== AIM OF THE EXERCISE ==
Begin the copy at the line containing "5. More parts follow." and end it at the final line of the material below, reproducing each line exactly, without images.

== PROVIDED MATERIAL ==
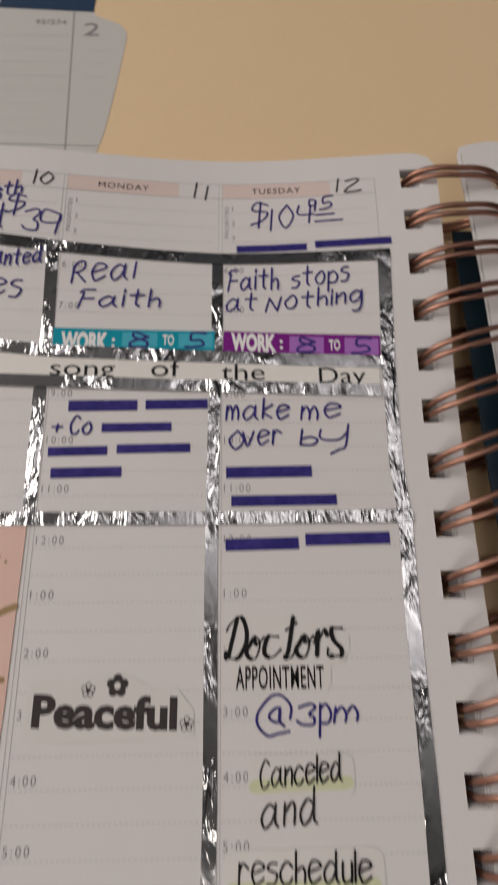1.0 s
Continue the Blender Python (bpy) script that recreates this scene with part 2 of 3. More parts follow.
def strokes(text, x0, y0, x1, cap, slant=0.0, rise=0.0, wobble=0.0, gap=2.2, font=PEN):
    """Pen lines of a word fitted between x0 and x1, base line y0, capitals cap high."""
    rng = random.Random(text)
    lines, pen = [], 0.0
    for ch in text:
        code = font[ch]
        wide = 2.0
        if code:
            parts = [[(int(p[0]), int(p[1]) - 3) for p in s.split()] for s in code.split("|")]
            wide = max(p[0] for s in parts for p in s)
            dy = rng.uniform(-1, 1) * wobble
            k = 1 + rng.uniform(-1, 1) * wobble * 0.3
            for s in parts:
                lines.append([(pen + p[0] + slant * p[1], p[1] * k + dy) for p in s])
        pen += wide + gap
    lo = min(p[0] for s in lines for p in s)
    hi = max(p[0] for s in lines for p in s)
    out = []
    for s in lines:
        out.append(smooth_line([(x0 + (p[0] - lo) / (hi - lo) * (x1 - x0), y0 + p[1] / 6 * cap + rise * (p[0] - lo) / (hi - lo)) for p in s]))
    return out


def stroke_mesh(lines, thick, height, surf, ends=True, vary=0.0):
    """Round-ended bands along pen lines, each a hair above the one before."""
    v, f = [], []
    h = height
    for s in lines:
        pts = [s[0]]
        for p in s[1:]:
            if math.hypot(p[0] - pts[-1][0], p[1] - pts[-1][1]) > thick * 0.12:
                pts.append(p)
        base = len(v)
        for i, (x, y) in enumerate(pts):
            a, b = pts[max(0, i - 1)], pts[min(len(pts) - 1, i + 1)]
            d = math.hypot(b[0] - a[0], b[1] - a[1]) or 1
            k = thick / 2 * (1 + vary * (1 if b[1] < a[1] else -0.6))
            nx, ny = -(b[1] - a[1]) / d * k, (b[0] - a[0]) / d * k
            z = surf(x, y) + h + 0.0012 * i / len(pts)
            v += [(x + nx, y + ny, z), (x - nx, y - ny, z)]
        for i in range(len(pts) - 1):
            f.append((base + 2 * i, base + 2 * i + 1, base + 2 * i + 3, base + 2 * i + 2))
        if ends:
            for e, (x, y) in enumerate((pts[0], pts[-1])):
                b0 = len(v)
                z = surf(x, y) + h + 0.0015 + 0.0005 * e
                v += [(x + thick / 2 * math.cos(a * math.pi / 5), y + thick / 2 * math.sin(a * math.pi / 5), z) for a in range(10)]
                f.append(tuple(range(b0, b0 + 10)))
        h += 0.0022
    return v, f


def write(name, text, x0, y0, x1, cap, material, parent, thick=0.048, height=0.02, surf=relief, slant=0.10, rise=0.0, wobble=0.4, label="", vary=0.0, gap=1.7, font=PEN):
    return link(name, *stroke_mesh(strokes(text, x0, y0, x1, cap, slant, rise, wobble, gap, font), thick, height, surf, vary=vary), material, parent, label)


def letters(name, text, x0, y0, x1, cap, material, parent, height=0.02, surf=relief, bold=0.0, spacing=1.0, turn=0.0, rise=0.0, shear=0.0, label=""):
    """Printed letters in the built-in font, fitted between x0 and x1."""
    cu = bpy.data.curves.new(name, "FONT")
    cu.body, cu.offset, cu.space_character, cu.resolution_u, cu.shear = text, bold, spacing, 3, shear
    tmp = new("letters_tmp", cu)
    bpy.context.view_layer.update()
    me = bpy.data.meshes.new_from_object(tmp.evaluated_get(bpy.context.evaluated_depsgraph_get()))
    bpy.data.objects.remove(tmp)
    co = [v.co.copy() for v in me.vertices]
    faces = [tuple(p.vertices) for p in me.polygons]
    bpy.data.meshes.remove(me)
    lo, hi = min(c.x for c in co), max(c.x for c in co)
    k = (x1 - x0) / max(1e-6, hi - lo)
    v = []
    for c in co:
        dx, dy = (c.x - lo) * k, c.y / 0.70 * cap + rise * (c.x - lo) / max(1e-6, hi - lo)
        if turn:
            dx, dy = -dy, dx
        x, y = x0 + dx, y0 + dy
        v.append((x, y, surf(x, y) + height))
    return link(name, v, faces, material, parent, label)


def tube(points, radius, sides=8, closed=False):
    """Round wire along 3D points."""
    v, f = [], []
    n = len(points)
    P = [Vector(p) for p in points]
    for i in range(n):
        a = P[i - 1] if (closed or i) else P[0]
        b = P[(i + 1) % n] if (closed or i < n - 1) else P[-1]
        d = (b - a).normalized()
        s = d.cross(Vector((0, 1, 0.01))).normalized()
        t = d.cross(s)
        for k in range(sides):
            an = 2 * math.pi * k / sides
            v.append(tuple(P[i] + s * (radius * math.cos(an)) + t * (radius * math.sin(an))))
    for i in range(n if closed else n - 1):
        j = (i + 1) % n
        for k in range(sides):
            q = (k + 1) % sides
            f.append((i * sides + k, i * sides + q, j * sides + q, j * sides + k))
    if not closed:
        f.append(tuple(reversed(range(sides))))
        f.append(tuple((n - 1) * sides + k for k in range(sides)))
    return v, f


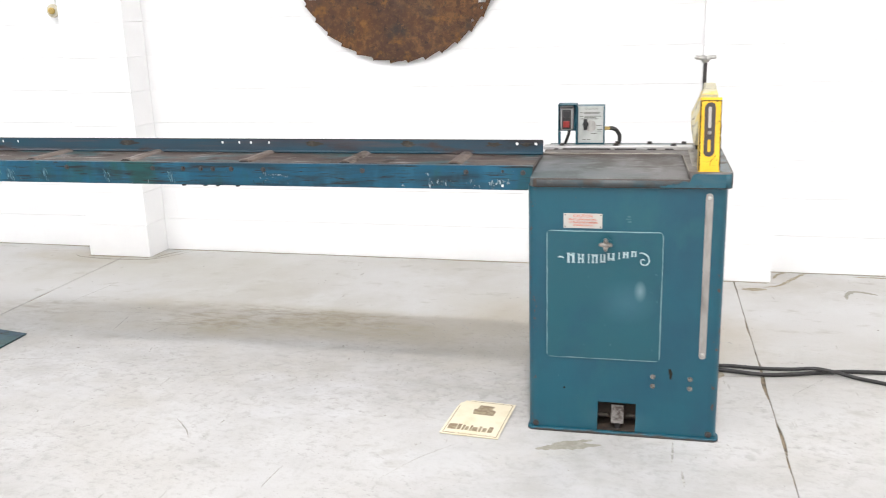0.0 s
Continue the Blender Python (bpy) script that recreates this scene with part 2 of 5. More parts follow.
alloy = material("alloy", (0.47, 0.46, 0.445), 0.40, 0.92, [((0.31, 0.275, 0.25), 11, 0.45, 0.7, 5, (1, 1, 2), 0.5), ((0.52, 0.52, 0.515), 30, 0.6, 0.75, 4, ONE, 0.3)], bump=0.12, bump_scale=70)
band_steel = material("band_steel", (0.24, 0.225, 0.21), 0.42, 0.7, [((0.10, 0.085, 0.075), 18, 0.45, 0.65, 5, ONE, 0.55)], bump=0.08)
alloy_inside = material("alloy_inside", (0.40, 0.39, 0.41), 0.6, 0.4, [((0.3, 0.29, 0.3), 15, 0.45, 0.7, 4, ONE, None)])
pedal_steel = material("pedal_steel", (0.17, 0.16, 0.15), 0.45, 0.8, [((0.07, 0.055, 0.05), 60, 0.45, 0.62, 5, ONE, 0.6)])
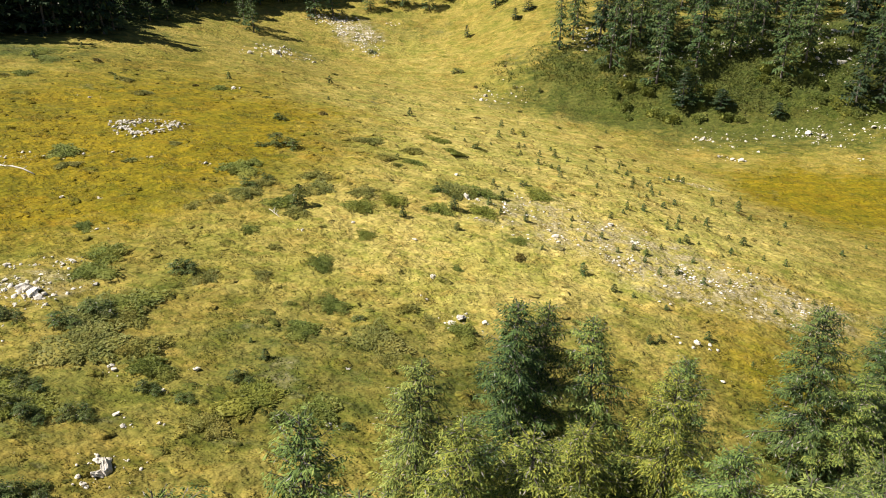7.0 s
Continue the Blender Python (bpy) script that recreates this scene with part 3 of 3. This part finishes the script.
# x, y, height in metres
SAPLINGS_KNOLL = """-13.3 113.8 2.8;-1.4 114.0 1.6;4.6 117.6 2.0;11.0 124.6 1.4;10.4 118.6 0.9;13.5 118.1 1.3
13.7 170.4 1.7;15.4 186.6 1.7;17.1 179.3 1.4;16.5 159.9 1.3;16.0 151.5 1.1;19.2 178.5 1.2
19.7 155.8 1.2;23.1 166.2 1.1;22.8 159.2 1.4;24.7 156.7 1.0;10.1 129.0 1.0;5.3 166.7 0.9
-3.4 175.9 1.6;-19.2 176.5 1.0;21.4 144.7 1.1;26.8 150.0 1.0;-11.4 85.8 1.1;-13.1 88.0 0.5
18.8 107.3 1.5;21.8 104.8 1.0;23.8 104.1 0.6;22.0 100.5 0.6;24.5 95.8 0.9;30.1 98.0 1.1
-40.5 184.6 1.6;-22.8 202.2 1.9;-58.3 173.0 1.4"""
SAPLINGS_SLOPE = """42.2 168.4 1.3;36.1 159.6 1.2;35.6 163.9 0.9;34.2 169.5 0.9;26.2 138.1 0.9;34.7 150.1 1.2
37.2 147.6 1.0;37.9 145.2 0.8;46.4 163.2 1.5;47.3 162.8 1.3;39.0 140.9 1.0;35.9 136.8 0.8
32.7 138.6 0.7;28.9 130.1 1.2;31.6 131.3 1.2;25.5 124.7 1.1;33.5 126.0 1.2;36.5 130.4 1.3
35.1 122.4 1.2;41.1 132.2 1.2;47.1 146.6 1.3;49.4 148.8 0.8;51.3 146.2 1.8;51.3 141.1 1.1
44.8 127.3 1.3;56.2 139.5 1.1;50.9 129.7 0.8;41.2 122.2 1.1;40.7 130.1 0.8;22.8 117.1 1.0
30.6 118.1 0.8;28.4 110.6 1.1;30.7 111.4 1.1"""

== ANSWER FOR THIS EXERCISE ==
Continue the Blender Python (bpy) script that recreates this scene with part 2 of 5. More parts follow.
alloy = material("alloy", (0.47, 0.46, 0.445), 0.40, 0.92, [((0.31, 0.275, 0.25), 11, 0.45, 0.7, 5, (1, 1, 2), 0.5), ((0.52, 0.52, 0.515), 30, 0.6, 0.75, 4, ONE, 0.3)], bump=0.12, bump_scale=70)
band_steel = material("band_steel", (0.24, 0.225, 0.21), 0.42, 0.7, [((0.10, 0.085, 0.075), 18, 0.45, 0.65, 5, ONE, 0.55)], bump=0.08)
alloy_inside = material("alloy_inside", (0.40, 0.39, 0.41), 0.6, 0.4, [((0.3, 0.29, 0.3), 15, 0.45, 0.7, 4, ONE, None)])
pedal_steel = material("pedal_steel", (0.17, 0.16, 0.15), 0.45, 0.8, [((0.07, 0.055, 0.05), 60, 0.45, 0.62, 5, ONE, 0.6)])
7.0 s
Continue the Blender Python (bpy) script that recreates this scene with part 3 of 3. This part finishes the script.
# x, y, height in metres
SAPLINGS_KNOLL = """-13.3 113.8 2.8;-1.4 114.0 1.6;4.6 117.6 2.0;11.0 124.6 1.4;10.4 118.6 0.9;13.5 118.1 1.3
13.7 170.4 1.7;15.4 186.6 1.7;17.1 179.3 1.4;16.5 159.9 1.3;16.0 151.5 1.1;19.2 178.5 1.2
19.7 155.8 1.2;23.1 166.2 1.1;22.8 159.2 1.4;24.7 156.7 1.0;10.1 129.0 1.0;5.3 166.7 0.9
-3.4 175.9 1.6;-19.2 176.5 1.0;21.4 144.7 1.1;26.8 150.0 1.0;-11.4 85.8 1.1;-13.1 88.0 0.5
18.8 107.3 1.5;21.8 104.8 1.0;23.8 104.1 0.6;22.0 100.5 0.6;24.5 95.8 0.9;30.1 98.0 1.1
-40.5 184.6 1.6;-22.8 202.2 1.9;-58.3 173.0 1.4"""
SAPLINGS_SLOPE = """42.2 168.4 1.3;36.1 159.6 1.2;35.6 163.9 0.9;34.2 169.5 0.9;26.2 138.1 0.9;34.7 150.1 1.2
37.2 147.6 1.0;37.9 145.2 0.8;46.4 163.2 1.5;47.3 162.8 1.3;39.0 140.9 1.0;35.9 136.8 0.8
32.7 138.6 0.7;28.9 130.1 1.2;31.6 131.3 1.2;25.5 124.7 1.1;33.5 126.0 1.2;36.5 130.4 1.3
35.1 122.4 1.2;41.1 132.2 1.2;47.1 146.6 1.3;49.4 148.8 0.8;51.3 146.2 1.8;51.3 141.1 1.1
44.8 127.3 1.3;56.2 139.5 1.1;50.9 129.7 0.8;41.2 122.2 1.1;40.7 130.1 0.8;22.8 117.1 1.0
30.6 118.1 0.8;28.4 110.6 1.1;30.7 111.4 1.1"""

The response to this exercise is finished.